Campus Prepares for Oct. 7 Rally for Education

Thousands of students, professors and parents are mobilizing across the nation to rally in today’s National Day of Action to Defend Public Education — a movement initially sparked by last year’s budget cuts, increase in tuition fees and layoffs.

According to the UCSD Coalition for Educational Justice, the Day of Action is to remind students and state legislature that the resistance will remain as long as accessibility of education remains an issue.

While the original walkout was staged at UC campuses on Sept. 24, 2009, the movement has now spread nationwide.

At least 31 states have called for actions to continue the movement to defend public education, and continue the movement which gained momentum on March 4. March 4 was the day of the first rally to speak out against budget cuts to education.

UCSD Coalition organizer and ethnic studies graduate student Rashne Limki said that today’s rally is to carry forward from where the March 4 rally left off in an attempt to make education affordable available again.

The $813 million budget cut from the UC system has caused faculty furloughs, layoffs, fee hikes and reduced course offerings.

The rallies, according to the coalition, are a way to bring attention to these detrimental effects, though they cannot be reversed immediately.

“While the rallies are not necessarily where demands get met, they are definitely the platform to get that to happen — the rallies set up visibility to get the powers to pay attention,” Limki said.

She said that the movement needs support from students, faculty and professors alike, in order to show the administration and state legislature that education is a priority.

The rally at UCSD will begin with a walkout at 11:30 a.m. Protesters are encouraged to wear black to signify a funeral procession for accessibility to the UC system.

At 12 p.m., the gatherers will meet at the Silent Tree outside Geisel and begin marching.

The rally will continue with teach-outs at 12:40 p.m., and an open mic event.

From there, the rally and march will move to downtown San Diego and meet support from rallies hosted at SDSU, other community colleges and various K-12 schools.

Vice Chancellor of Student Affairs Penny Rue said that demonstrations will attract some of the awareness organizers are looking for.

“The rallies are definitely a visible way to draw attention and support for the pressing issue,” Rue said.

Since this is a peaceful demonstration, Rue said the administration supports the students’ First Amendment rights to occupy the campus for the rally

“I support people to exercise the right to free expression,” Rue said.

According to organizer and Marshall College sophomore Huma Waseem, the rally is also a way to bring light to students’ perssonal stories. For her, the enrollment in a four-year university was harder than expected.
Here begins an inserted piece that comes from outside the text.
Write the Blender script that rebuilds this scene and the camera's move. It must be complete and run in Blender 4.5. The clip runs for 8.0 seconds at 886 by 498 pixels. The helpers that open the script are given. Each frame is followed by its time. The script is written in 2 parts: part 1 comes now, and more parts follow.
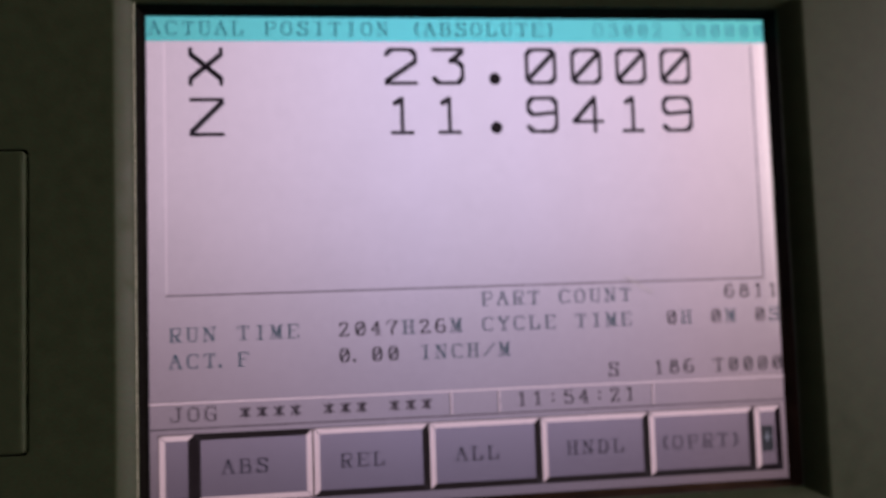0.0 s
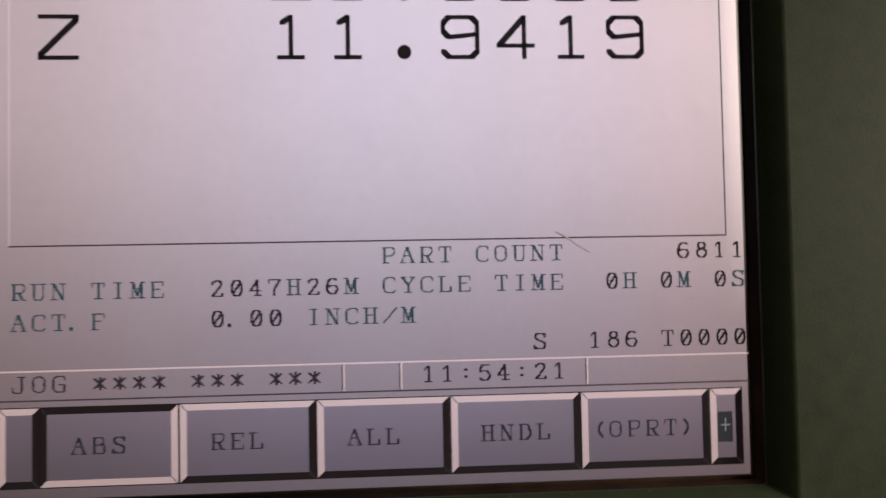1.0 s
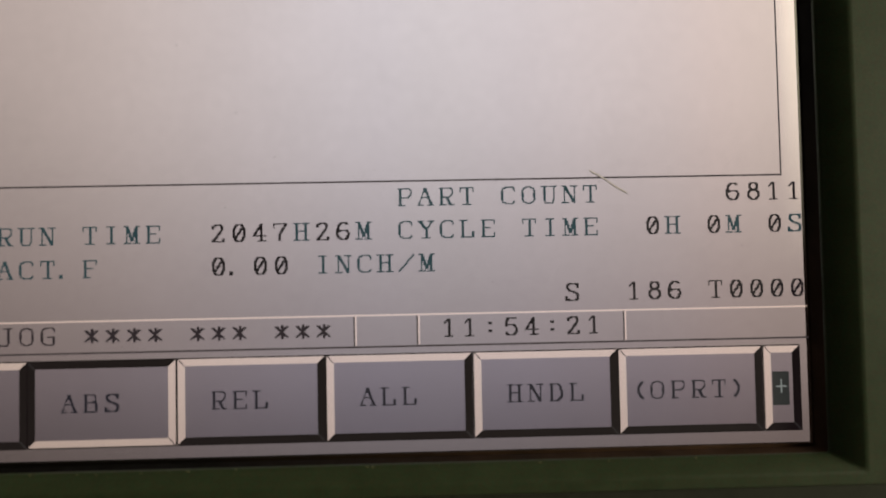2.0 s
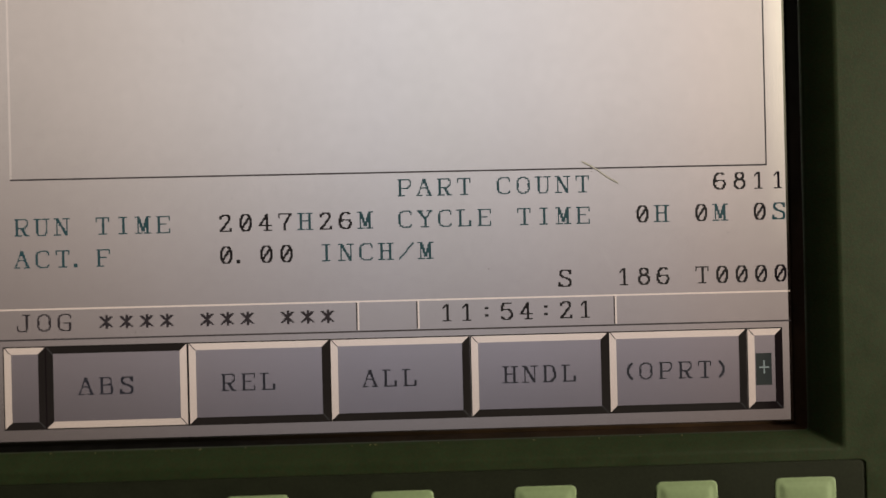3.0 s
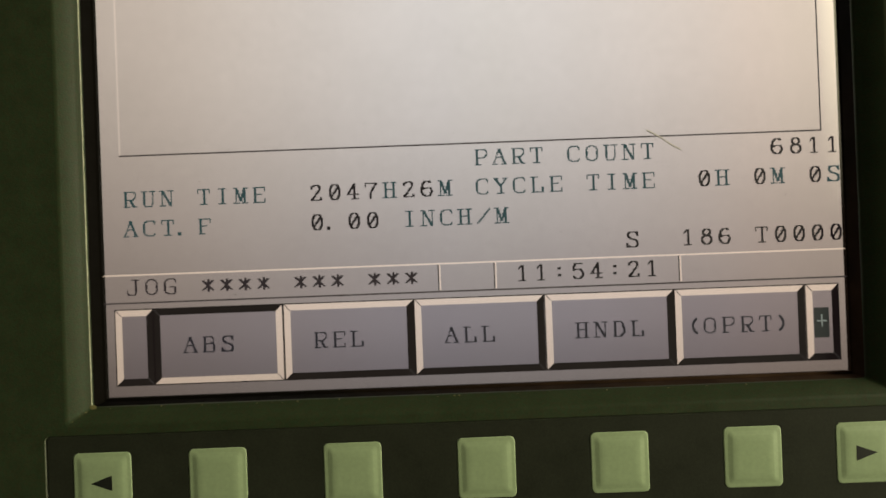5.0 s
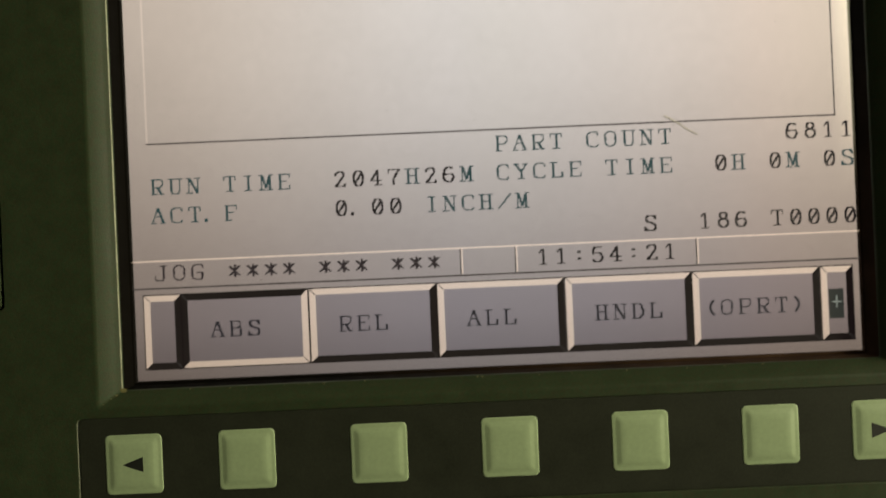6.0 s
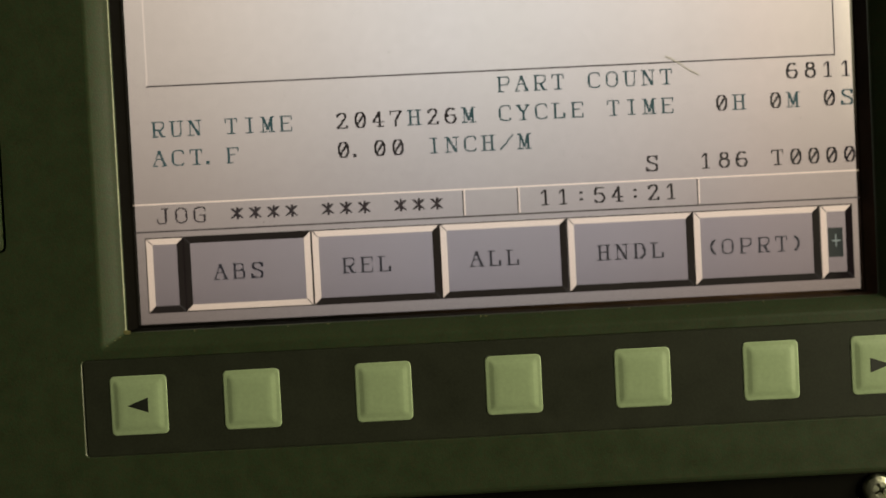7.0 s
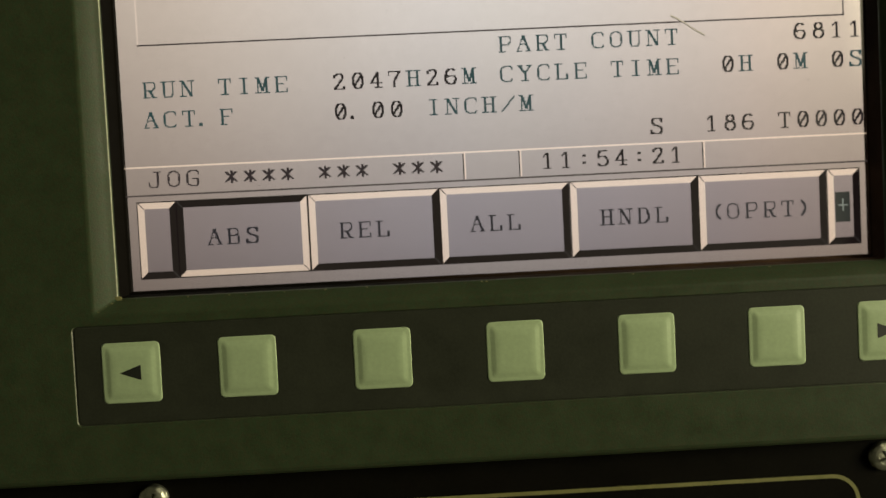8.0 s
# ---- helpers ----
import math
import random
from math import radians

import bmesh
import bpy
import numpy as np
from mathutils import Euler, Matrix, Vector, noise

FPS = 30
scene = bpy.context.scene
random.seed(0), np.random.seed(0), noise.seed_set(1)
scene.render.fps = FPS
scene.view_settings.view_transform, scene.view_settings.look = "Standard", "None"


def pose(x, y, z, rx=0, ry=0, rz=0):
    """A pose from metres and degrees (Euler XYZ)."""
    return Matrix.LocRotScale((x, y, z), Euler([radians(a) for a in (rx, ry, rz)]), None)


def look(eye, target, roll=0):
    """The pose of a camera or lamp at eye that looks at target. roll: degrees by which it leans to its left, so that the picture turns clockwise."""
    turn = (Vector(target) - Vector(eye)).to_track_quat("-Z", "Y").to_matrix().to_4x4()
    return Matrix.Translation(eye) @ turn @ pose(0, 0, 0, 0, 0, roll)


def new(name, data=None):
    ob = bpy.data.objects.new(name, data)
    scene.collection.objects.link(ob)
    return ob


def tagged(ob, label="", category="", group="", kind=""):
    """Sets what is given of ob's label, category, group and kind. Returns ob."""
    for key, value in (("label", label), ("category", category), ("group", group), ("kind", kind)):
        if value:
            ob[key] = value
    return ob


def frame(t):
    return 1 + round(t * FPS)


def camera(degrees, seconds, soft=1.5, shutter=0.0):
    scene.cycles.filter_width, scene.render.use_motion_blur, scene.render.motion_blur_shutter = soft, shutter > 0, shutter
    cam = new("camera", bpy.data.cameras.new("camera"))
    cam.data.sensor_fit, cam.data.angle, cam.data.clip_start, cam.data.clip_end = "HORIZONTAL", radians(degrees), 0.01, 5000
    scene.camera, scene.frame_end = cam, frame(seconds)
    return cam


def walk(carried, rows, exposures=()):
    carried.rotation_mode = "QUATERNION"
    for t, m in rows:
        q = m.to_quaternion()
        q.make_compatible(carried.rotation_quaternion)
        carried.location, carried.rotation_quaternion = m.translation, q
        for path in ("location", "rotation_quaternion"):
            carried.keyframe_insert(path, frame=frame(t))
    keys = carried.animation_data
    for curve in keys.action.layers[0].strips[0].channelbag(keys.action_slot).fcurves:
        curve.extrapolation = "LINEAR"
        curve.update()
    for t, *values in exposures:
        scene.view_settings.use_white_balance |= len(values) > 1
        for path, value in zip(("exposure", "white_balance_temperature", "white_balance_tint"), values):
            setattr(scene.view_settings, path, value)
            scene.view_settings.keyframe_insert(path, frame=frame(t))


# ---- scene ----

“I’m an immigrant, and my expectation about [education in the U.S.] was not met,” Waseem said. “[The rally] is a way to get the word out, and hopefully change things.”

In order to initiate change, Limki stated that massive support from the public is needed.

“The movement is largely volunteer-based; and there is no centralized planning organization,” Limki said. “It requires a community effort.”

The next major statewide conference to continue the movement will take place on Oct. 30 and 31 at San Francisco State University. There, the coalition will vote on how to move forward the movement.

The conference is open to anyone who wishes to volunteer and take a larger active role in future demonstrations like March 4 and Oct. 7.